### Exercise instructions:
Don't include pictures. Quote the lines below from the first through the line that contains "import random".

### Material:
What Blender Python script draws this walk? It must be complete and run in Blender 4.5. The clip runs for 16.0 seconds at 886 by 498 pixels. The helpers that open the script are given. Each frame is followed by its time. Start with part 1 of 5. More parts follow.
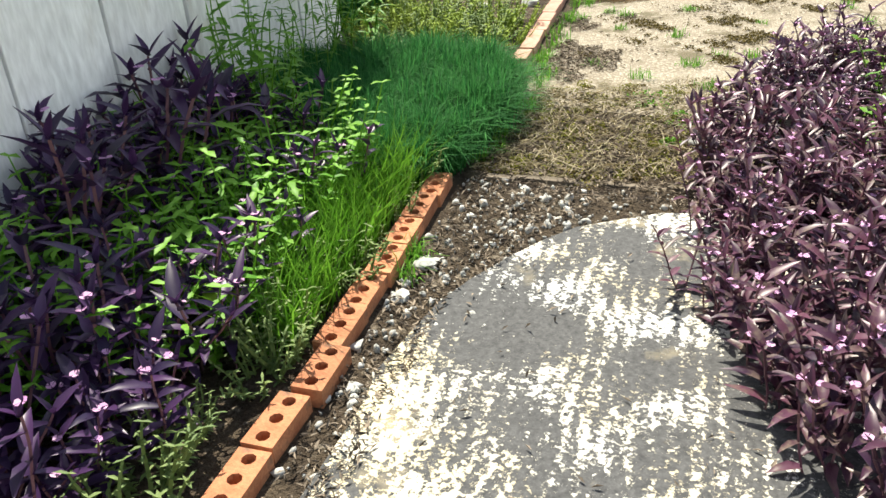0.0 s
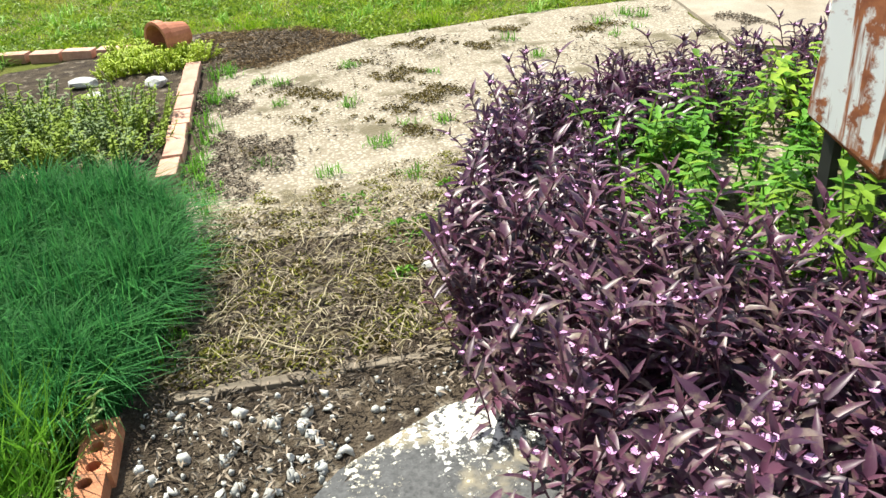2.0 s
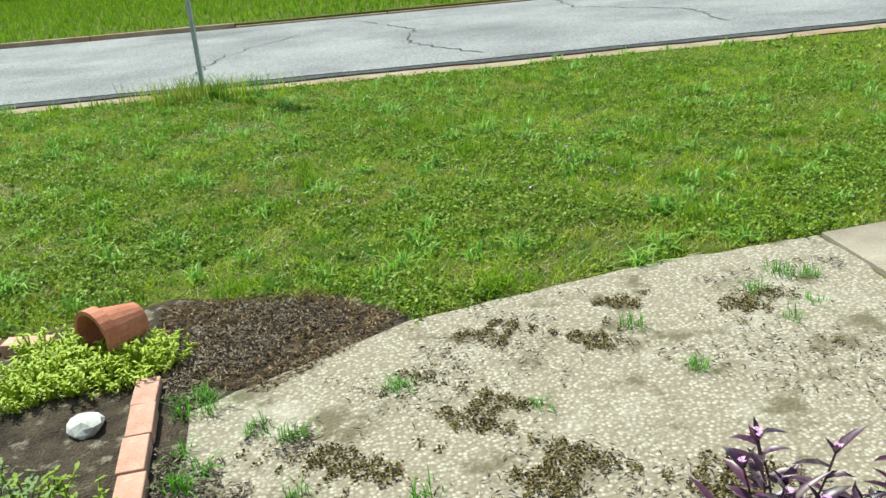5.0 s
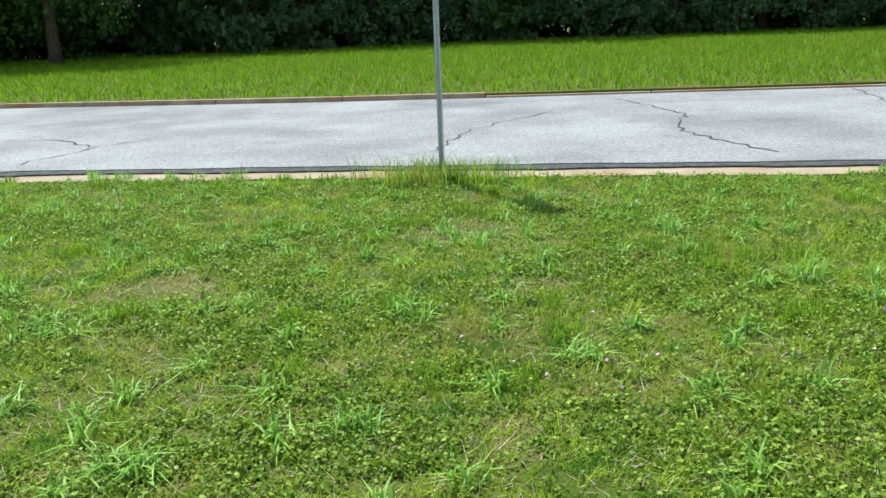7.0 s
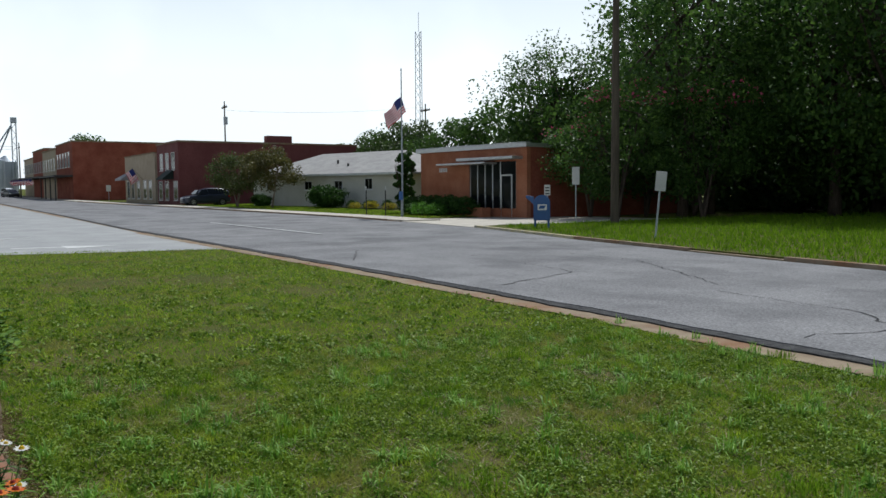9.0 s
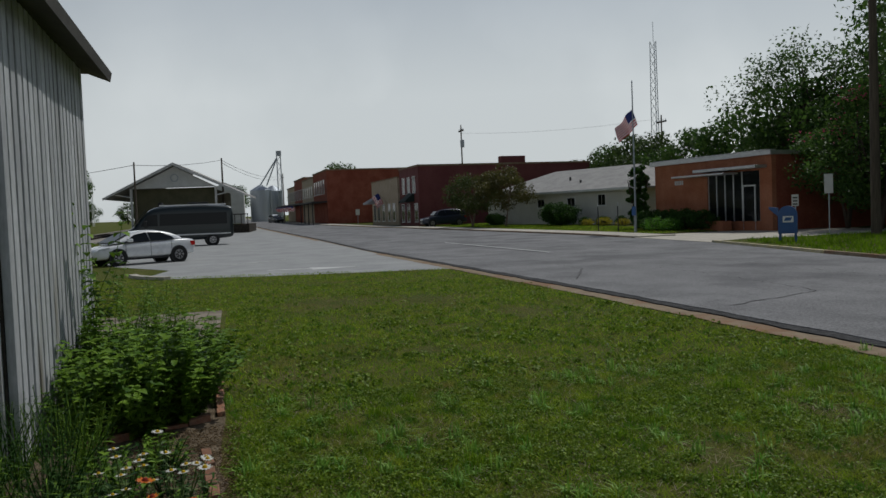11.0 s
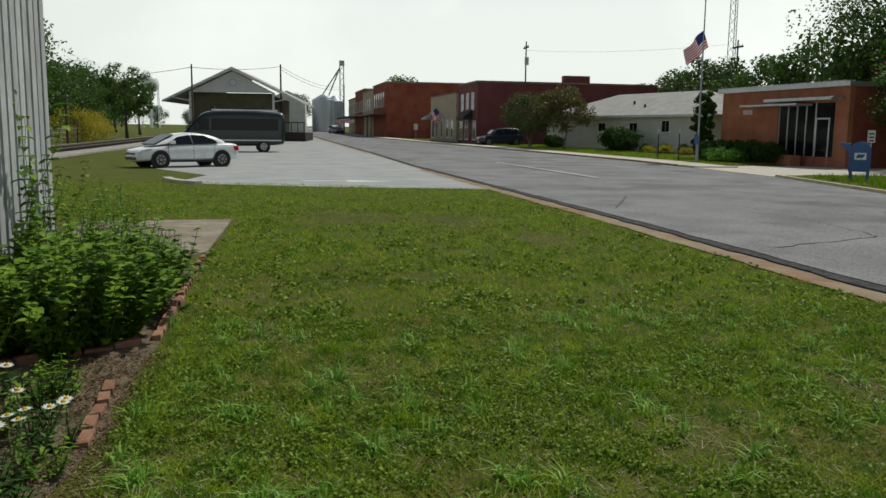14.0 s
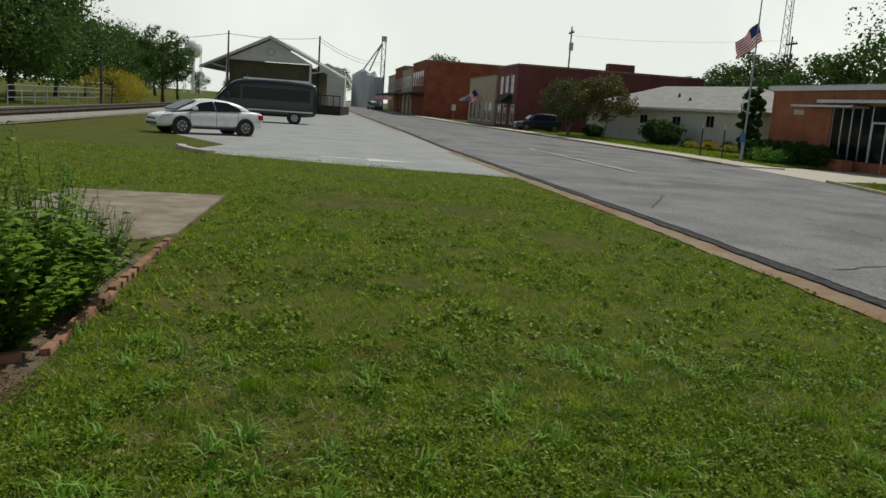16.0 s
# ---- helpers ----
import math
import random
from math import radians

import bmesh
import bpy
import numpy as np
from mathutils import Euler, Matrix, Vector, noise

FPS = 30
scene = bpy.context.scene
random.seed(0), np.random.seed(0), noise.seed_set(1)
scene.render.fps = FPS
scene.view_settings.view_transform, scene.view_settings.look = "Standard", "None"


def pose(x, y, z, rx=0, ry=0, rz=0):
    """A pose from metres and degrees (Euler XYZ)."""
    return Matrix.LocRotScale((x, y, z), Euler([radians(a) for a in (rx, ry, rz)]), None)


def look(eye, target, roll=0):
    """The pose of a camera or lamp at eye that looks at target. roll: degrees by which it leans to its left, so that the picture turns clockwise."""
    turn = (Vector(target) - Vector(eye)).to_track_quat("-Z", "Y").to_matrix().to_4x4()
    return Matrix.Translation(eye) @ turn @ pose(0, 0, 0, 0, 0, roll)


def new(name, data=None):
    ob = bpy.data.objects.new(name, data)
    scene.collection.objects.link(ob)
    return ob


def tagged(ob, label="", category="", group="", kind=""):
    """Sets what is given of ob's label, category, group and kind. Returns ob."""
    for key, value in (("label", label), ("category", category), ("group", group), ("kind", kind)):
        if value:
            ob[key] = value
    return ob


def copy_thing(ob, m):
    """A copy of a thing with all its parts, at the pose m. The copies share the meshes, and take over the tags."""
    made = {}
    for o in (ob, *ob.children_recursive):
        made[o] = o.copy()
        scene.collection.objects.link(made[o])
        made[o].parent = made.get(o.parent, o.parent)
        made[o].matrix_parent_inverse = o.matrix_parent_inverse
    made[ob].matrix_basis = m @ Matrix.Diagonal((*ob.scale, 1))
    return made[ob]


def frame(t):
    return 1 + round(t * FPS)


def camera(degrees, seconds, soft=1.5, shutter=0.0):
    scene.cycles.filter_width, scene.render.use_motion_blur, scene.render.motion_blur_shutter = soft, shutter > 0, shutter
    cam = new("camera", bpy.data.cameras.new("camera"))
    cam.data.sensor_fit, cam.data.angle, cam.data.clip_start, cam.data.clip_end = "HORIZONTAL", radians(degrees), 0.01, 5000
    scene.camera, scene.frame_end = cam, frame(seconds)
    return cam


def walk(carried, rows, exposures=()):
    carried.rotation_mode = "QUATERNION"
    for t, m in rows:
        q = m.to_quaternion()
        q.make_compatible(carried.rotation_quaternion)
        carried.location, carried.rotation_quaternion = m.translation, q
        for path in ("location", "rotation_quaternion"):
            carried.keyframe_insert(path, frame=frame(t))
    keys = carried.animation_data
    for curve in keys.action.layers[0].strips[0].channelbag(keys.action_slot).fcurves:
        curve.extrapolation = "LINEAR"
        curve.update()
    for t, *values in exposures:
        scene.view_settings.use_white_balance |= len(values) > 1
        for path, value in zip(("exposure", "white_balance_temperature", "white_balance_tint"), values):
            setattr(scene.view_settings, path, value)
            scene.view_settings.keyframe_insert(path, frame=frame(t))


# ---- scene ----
cam = camera(56.6, 16.0)
METRES, EYE, TILT, LEAN, TURN = 9.7, 1.38, 0.0, 0.0, 18.8
ROWS = [
    (0.0, 0.0, 0.0, 0.0, -1.63, -29.51, 2.88),
    (0.5, 0.0018, 0.0191, 0.0008, -7.86, -29.95, 2.77),
    (1.0, -0.0058, 0.0504, 0.0031, -13.61, -28.87, 1.16),
    (1.5, -0.0029, 0.0771, 0.0016, -20.31, -29.42, 2.56),
    (2.0, 0.0109, 0.1135, 0.0032, -28.22, -30.15, 3.95),
    (2.5, 0.0175, 0.14, 0.0042, -32.83, -29.05, 3.19),
    (3.0, 0.0209, 0.1742, 0.0113, -37.58, -23.11, 1.2),
    (3.5, 0.0285, 0.2015, 0.0092, -36.76, -21.98, 3.67),
    (4.0, 0.0413, 0.237, 0.0129, -32.63, -21.77, 5.7),
    (6.5, 0.0948, 0.4358, 0.0128, -29.56, -18.91, 2.68),
    (7.0, 0.1096, 0.4781, 0.0126, -14.25, -15.63, 2.24),
    (7.5, 0.1157, 0.5199, 0.0113, -10.86, -16.53, -0.6),
    (8.0, 0.1196, 0.5602, 0.0135, 3.2, -13.84, 0.97),
    (8.5, 0.124, 0.603, 0.0206, 24.65, -7.14, 1.87),
    (9.0, 0.1158, 0.6373, 0.0238, 39.86, -4.05, 0.5),
    (9.5, 0.112, 0.6591, 0.0264, 49.74, -2.37, -0.41),
    (12.0, 0.1323, 0.6847, 0.025, 57.69, -3.44, 2.19),
    (12.5, 0.1151, 0.7032, 0.019, 57.07, -5.64, 0.4),
    (13.0, 0.0997, 0.7256, 0.02, 56.57, -7.07, -0.18),
    (13.5, 0.089, 0.7623, 0.0204, 60.7, -7.46, 0.05),
    (14.0, 0.072, 0.7905, 0.0188, 60.62, -8.05, -0.64),
    (14.5, 0.045, 0.8168, 0.0195, 59.32, -7.97, -2.46),
    (15.0, 0.0184, 0.8479, 0.0165, 59.45, -8.54, -2.62),
    (15.5, -0.0092, 0.8712, 0.0159, 63.71, -9.17, -3.16),
    (16.0, -0.0424, 0.8928, 0.0185, 63.39, -9.43, -3.95),
]
EXPOSURES = [(0.0, 1.0, 7000, 6), (1.5, 1.05, 6800, 5), (3.0, 1.08, 6500, 1), (4.0, 0.62, 6400, -6), (7.0, 0.74, 6000, 1), (8.0, 0.85, 6200, 12), (8.5, 0.8, 5900, 16), (9.0, -0.62, 6000, 8), (9.5, -1.5, 5900, 9), (12.0, -1.4, 6500, 6), (12.7, -0.9, 6600, 4), (14.0, -0.85, 6600, 4), (16.0, -0.95, 6700, 4)]
walk(cam, [(t, pose(0, 0, EYE, TILT, LEAN, TURN) @ pose(METRES * x, METRES * y, METRES * z, 90 + pitch, roll, yaw)) for t, x, y, z, yaw, pitch, roll in ROWS],
     exposures=EXPOSURES)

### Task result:
What Blender Python script draws this walk? It must be complete and run in Blender 4.5. The clip runs for 16.0 seconds at 886 by 498 pixels. The helpers that open the script are given. Each frame is followed by its time. Start with part 1 of 5. More parts follow.
0.0 s
2.0 s
5.0 s
7.0 s
9.0 s
11.0 s
14.0 s
16.0 s
# ---- helpers ----
import math
import random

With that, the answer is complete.